• THE TASK:
From the entries below, copy exactly the lines from the one that contains "way = (m.to_3x3()" through the one that contains "return (m.translation, way, ob.name, place, normal)", both included, and only those.

[Clips as scene scripts]
━━━━
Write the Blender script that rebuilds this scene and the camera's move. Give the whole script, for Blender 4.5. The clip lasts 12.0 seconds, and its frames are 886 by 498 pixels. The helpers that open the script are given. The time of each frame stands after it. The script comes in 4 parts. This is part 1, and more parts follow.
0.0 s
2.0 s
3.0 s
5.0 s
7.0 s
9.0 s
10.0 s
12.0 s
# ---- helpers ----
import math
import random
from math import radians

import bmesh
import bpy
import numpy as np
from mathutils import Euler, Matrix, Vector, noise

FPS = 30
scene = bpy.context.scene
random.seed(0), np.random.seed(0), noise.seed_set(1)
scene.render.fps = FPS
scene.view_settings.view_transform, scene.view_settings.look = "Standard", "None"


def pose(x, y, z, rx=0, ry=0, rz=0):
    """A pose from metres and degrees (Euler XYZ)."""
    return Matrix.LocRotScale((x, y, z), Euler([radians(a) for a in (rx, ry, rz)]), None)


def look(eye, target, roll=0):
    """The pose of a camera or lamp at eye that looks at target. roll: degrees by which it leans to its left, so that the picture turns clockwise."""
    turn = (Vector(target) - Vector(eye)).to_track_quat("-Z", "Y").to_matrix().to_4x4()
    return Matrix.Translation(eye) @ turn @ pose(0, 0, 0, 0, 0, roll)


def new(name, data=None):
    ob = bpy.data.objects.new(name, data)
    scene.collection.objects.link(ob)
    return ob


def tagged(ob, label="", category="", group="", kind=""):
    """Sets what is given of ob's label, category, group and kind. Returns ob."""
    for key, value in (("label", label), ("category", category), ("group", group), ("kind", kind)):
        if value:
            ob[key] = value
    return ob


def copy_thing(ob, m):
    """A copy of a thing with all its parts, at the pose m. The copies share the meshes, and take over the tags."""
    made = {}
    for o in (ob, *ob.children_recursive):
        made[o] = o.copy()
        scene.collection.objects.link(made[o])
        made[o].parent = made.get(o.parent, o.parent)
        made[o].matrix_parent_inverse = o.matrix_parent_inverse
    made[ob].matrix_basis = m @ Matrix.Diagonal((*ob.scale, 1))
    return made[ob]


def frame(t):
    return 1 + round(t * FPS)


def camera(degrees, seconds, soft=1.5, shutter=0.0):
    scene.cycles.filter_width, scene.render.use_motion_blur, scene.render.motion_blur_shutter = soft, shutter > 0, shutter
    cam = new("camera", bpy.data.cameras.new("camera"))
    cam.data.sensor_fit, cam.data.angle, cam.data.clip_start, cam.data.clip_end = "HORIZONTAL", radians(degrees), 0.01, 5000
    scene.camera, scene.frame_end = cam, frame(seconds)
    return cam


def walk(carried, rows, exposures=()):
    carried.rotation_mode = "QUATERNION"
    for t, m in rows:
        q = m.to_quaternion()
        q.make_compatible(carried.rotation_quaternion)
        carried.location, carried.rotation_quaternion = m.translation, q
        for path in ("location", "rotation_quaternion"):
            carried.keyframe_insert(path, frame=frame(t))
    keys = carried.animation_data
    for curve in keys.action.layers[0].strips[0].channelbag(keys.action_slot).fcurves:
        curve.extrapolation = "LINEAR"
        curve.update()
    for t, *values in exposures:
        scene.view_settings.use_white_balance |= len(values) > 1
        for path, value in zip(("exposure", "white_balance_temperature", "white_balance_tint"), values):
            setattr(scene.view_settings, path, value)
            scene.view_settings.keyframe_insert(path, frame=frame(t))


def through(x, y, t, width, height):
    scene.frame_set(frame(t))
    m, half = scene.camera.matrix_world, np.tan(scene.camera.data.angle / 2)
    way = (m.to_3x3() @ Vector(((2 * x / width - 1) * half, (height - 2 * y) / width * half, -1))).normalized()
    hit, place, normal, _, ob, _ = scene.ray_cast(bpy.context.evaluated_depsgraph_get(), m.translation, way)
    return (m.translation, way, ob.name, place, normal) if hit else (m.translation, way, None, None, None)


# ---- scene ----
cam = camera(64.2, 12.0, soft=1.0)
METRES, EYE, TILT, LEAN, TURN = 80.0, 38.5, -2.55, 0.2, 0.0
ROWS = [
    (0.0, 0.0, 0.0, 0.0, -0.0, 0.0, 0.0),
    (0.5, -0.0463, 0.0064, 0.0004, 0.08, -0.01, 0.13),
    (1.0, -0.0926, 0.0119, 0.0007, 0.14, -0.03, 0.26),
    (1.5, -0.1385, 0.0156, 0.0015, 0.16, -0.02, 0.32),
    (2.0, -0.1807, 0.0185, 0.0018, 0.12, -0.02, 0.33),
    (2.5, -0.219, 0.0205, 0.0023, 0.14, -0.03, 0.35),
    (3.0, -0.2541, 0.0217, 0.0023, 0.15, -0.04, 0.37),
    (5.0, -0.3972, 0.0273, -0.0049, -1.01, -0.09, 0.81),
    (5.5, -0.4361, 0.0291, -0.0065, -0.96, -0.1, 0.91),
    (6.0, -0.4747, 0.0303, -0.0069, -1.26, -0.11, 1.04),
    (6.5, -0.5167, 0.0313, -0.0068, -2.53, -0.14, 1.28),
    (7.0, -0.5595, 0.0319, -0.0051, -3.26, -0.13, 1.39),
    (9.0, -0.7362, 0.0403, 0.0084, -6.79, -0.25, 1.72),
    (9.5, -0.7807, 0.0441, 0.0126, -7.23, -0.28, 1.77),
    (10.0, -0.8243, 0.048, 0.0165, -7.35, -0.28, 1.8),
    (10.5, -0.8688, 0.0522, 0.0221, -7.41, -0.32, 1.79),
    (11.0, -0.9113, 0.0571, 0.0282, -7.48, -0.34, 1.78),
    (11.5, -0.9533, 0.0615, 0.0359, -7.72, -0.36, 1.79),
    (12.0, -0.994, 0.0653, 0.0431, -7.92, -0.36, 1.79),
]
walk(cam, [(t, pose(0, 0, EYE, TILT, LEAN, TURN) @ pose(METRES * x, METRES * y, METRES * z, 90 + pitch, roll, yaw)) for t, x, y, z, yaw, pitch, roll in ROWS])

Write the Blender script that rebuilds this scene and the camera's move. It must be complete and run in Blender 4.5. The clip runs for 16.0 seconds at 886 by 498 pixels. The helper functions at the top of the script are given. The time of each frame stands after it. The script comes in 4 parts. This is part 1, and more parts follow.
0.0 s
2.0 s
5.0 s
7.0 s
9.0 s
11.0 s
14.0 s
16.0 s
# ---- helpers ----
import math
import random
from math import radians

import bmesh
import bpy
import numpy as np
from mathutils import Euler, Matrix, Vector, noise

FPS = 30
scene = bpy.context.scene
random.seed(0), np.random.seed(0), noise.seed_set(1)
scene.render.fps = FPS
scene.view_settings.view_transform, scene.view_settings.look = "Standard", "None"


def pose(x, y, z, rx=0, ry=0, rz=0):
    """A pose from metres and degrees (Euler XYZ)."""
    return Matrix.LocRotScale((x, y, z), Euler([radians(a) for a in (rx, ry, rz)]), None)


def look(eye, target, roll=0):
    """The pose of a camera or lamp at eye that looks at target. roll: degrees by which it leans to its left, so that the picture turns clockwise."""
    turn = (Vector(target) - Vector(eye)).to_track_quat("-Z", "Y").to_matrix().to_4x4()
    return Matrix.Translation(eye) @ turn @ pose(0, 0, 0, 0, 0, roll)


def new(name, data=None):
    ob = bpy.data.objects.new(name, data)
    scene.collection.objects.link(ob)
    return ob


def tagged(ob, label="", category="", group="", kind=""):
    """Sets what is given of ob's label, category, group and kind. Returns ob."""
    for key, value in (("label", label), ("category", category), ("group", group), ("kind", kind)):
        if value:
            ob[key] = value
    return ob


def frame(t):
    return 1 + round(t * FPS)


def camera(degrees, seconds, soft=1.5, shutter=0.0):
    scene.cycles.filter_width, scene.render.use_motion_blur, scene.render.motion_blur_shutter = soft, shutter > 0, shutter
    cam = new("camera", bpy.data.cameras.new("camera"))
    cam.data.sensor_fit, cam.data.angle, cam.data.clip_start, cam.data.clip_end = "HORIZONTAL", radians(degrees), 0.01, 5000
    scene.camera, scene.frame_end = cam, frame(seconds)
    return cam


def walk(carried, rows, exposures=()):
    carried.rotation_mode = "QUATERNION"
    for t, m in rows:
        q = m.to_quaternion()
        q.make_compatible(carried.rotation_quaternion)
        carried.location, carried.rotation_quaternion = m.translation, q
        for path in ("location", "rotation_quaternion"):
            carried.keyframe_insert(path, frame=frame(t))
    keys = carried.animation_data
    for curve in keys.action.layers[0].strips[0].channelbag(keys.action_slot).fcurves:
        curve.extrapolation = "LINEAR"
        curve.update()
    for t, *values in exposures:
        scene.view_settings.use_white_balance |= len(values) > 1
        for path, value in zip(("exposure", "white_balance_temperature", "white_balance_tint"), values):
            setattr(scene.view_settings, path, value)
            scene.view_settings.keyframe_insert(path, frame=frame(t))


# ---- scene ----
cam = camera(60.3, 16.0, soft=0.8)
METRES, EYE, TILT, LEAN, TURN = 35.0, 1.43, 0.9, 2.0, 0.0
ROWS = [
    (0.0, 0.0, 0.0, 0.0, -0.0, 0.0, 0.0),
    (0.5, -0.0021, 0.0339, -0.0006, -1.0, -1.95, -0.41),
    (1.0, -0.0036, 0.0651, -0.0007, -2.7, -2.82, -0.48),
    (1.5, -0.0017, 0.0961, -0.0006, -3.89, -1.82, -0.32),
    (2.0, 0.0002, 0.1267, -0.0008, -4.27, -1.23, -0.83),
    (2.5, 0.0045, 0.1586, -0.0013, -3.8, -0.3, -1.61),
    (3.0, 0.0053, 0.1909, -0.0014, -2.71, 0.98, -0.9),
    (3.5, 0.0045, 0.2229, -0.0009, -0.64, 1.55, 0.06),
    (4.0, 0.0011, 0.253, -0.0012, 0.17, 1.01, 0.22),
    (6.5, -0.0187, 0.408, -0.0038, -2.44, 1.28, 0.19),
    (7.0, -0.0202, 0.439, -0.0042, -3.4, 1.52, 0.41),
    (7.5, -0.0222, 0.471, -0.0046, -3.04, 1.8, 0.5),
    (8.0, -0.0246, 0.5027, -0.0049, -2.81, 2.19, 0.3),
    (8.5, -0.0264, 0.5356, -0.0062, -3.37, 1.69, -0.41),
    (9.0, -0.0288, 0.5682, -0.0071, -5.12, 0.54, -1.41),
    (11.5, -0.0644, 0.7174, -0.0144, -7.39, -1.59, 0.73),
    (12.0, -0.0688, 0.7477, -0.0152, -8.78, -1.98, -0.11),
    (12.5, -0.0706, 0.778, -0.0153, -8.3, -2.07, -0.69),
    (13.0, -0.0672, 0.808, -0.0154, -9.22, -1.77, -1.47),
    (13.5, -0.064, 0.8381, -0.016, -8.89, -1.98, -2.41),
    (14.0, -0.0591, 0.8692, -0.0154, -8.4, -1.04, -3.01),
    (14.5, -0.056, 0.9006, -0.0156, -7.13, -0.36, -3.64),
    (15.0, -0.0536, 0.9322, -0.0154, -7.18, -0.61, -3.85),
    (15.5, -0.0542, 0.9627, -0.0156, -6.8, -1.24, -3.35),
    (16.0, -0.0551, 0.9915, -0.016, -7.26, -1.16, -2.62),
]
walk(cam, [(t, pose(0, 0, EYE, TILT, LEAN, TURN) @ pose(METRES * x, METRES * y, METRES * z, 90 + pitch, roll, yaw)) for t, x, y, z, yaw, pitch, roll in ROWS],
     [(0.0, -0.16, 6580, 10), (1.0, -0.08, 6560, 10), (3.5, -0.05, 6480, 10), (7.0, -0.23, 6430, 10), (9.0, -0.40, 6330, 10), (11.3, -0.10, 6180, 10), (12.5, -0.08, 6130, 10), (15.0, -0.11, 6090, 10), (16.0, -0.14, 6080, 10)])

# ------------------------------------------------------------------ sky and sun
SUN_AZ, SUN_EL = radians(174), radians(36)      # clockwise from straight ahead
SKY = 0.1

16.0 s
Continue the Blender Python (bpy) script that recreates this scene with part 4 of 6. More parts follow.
━━━━
• FULL SOLUTION:
    way = (m.to_3x3() @ Vector(((2 * x / width - 1) * half, (height - 2 * y) / width * half, -1))).normalized()
    hit, place, normal, _, ob, _ = scene.ray_cast(bpy.context.evaluated_depsgraph_get(), m.translation, way)
    return (m.translation, way, ob.name, place, normal) if hit else (m.translation, way, None, None, None)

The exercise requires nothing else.